Work through the following lines and count those that hold the word "render". Reply with that number only.
Begin
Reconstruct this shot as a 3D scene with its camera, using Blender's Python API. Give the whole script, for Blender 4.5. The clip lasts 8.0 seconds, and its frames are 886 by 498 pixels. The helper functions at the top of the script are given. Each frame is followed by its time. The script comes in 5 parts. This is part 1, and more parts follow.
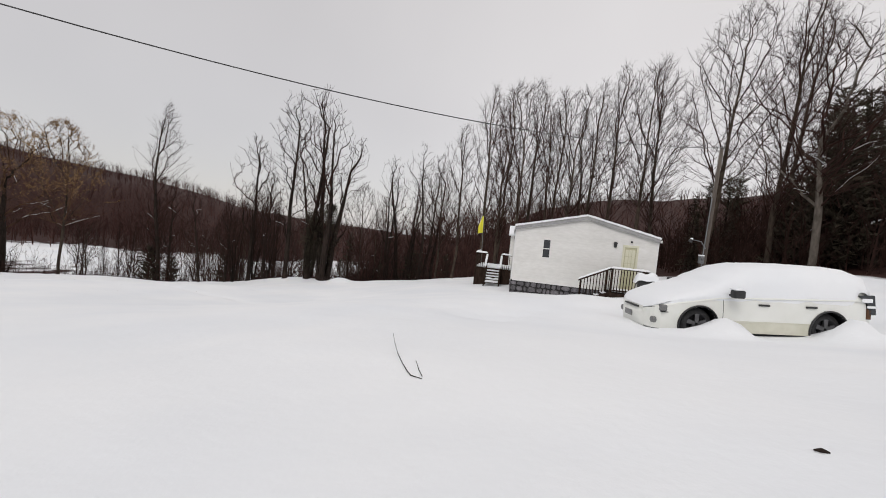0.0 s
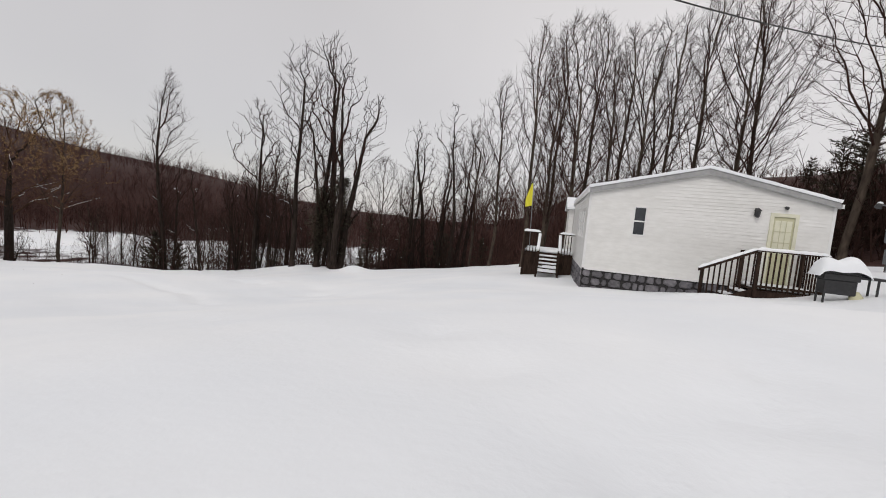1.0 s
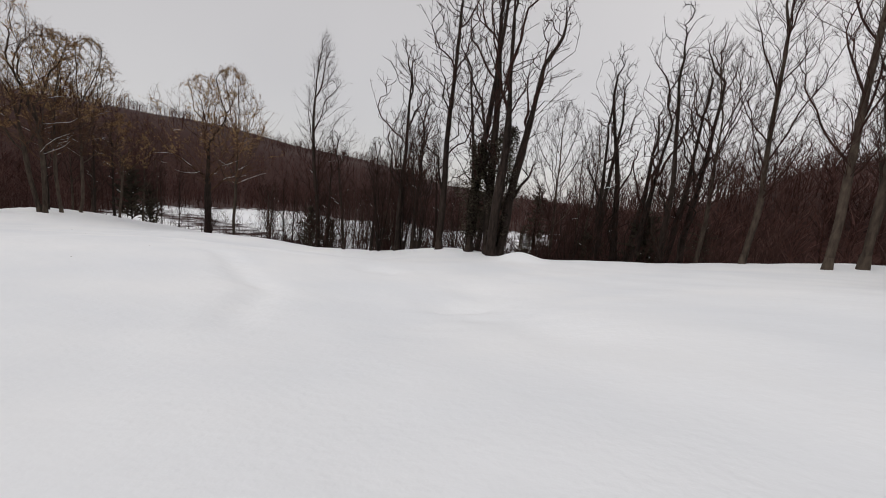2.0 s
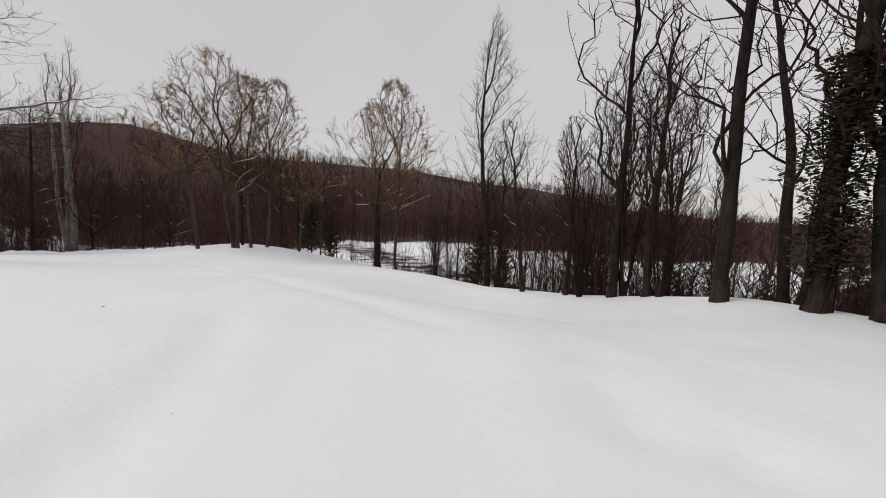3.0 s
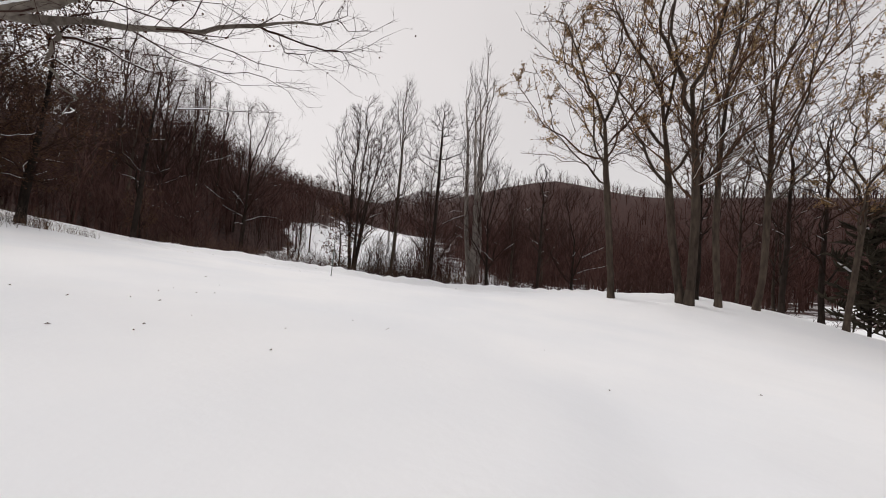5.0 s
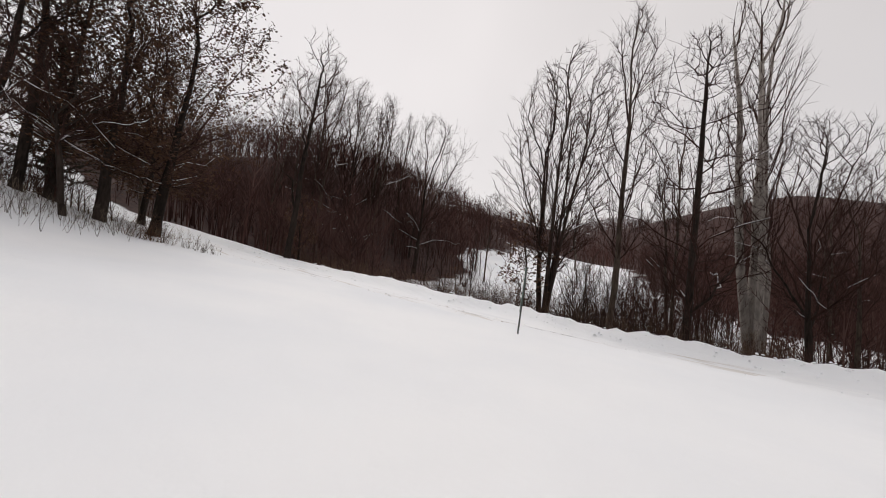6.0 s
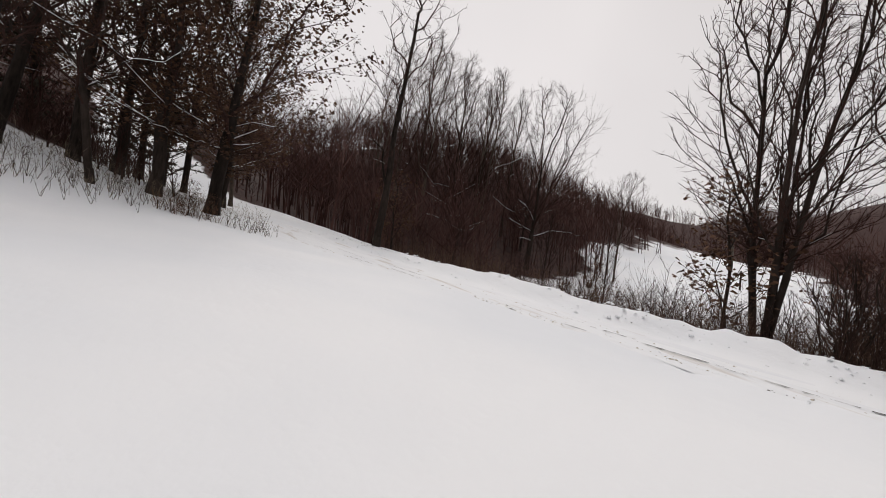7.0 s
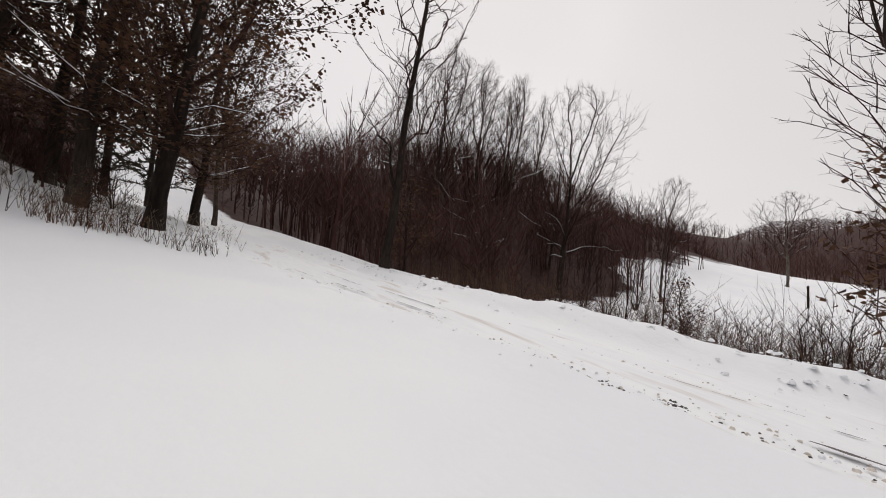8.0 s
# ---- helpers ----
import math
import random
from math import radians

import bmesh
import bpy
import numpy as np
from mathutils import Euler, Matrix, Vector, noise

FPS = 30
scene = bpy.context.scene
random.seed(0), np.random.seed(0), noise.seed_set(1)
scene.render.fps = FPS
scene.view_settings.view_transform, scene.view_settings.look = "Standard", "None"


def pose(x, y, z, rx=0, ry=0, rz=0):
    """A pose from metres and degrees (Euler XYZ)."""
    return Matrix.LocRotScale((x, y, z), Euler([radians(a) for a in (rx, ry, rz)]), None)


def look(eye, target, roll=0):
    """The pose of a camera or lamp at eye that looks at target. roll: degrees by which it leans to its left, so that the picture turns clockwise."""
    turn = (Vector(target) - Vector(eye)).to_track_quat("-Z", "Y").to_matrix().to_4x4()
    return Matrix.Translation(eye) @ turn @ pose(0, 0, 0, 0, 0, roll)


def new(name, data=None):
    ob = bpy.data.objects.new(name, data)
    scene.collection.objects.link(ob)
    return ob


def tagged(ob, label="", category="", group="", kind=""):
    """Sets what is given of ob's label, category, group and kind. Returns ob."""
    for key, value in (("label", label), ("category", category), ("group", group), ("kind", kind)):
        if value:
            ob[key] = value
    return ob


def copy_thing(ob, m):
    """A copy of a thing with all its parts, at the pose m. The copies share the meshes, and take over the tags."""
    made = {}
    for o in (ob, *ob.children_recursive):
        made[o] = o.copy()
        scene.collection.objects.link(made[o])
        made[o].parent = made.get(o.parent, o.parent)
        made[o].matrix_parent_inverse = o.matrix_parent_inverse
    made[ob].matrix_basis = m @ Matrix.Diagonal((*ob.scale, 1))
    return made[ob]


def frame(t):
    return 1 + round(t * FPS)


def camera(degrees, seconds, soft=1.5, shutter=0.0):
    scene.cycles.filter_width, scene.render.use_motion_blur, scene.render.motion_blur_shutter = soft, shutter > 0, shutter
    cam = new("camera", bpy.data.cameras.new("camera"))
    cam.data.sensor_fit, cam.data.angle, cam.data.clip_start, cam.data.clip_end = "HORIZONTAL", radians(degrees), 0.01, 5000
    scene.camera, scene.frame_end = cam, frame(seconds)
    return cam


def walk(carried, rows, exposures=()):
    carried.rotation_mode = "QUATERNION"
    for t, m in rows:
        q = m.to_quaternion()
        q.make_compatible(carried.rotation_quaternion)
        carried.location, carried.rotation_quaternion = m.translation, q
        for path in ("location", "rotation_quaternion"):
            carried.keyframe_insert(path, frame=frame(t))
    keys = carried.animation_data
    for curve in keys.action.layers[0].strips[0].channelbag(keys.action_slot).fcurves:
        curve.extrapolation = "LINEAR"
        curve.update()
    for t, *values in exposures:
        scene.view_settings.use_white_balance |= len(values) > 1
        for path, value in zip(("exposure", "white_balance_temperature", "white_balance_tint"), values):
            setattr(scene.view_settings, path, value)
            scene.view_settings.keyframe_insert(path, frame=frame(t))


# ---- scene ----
cam = camera(97.5, 8.0, soft=0.95)
PATH = [
    (0, (-0.000, 0.000, 2.500), (-0.002, 9.993, 2.127), 5.89),
    (0.5, (0.153, 3.257, 2.146), (0.509, 13.237, 1.624), 6.04),
    (1, (-0.038, 6.959, 1.756), (-0.884, 16.892, 0.975), 5.23),
    (1.2, (-0.398, 8.532, 1.429), (-2.012, 18.328, 0.232), 5.24),
    (2.3, (-5.504, 18.623, -0.109), (-10.963, 26.911, -1.334), 3.87),
    (2.5, (-6.752, 20.359, -0.471), (-12.919, 28.168, -1.465), 2.70),
    (3, (-11.157, 23.731, -0.846), (-18.993, 29.872, -1.782), 1.72),
    (3.5, (-16.312, 26.108, -1.477), (-25.526, 29.986, -1.709), 0.09),
    (4, (-21.349, 27.216, -2.058), (-31.183, 28.938, -2.620), -0.57),
    (4.5, (-27.092, 27.096, -2.383), (-37.080, 26.646, -2.603), -0.26),
    (5, (-32.836, 25.443, -2.711), (-42.414, 22.571, -2.809), 2.81),
    (5.2, (-34.868, 24.398, -2.696), (-44.062, 20.475, -2.427), 3.06),
    (6.3, (-43.134, 17.874, -3.143), (-49.845, 10.461, -3.020), 4.07),
    (6.5, (-43.828, 16.966, -3.184), (-50.075, 9.157, -3.205), 4.28),
    (7, (-45.161, 14.711, -3.242), (-50.510, 6.262, -3.165), 4.98),
    (7.5, (-46.238, 12.678, -3.336), (-50.955, 3.861, -3.379), 4.24),
    (8, (-47.059, 11.133, -3.283), (-51.974, 2.445, -2.685), 3.45),
]
walk(cam, [(t, look(eye, target, roll)) for t, eye, target, roll in PATH],
     exposures=[(0.0, 0.17, 6520, 11), (1.0, 0.17, 6520, 11), (2.5, 0.08, 6520, 11), (3.0, 0.16, 6540, 11.3), (3.5, 0.27, 6580, 11.5), (4.5, 0.31, 6660, 12), (5.2, 0.37, 6660, 12), (6.5, 0.33, 6660, 12), (7.5, 0.27, 6660, 12), (8.0, 0.33, 6660, 12)])


# ---------------------------------------------------------------- world, sun
world = bpy.data.worlds.new("overcast_sky")
scene.world = world
world.use_nodes = True
wn, wl = world.node_tree.nodes, world.node_tree.links
wn.clear()
w_out, w_bg = wn.new("ShaderNodeOutputWorld"), wn.new("ShaderNodeBackground")
w_sky, w_mix, w_noise, w_ramp = wn.new("ShaderNodeTexSky"), wn.new("ShaderNodeMix"), wn.new("ShaderNodeTexNoise"), wn.new("ShaderNodeValToRGB")
w_sky.sky_type, w_sky.sun_disc = "NISHITA", False
w_sky.sun_elevation, w_sky.sun_rotation = radians(28), radians(150)
w_mix.data_type, w_mix.inputs[0].default_value = "RGBA", 0.985
w_co = wn.new("ShaderNodeTexCoord")
w_noise.inputs["Scale"].default_value, w_noise.inputs["Detail"].default_value = 1.6, 3.0
w_ramp.color_ramp.elements[0].position, w_ramp.color_ramp.elements[0].color = 0.3, (0.90, 0.872, 0.866, 1)
w_ramp.color_ramp.elements[1].position, w_ramp.color_ramp.elements[1].color = 0.7, (1.0, 0.97, 0.96, 1)
wl.new(w_co.outputs["Generated"], w_noise.inputs["Vector"])
wl.new(w_noise.outputs["Fac"], w_ramp.inputs["Fac"])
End
» **Exercise answer**: 2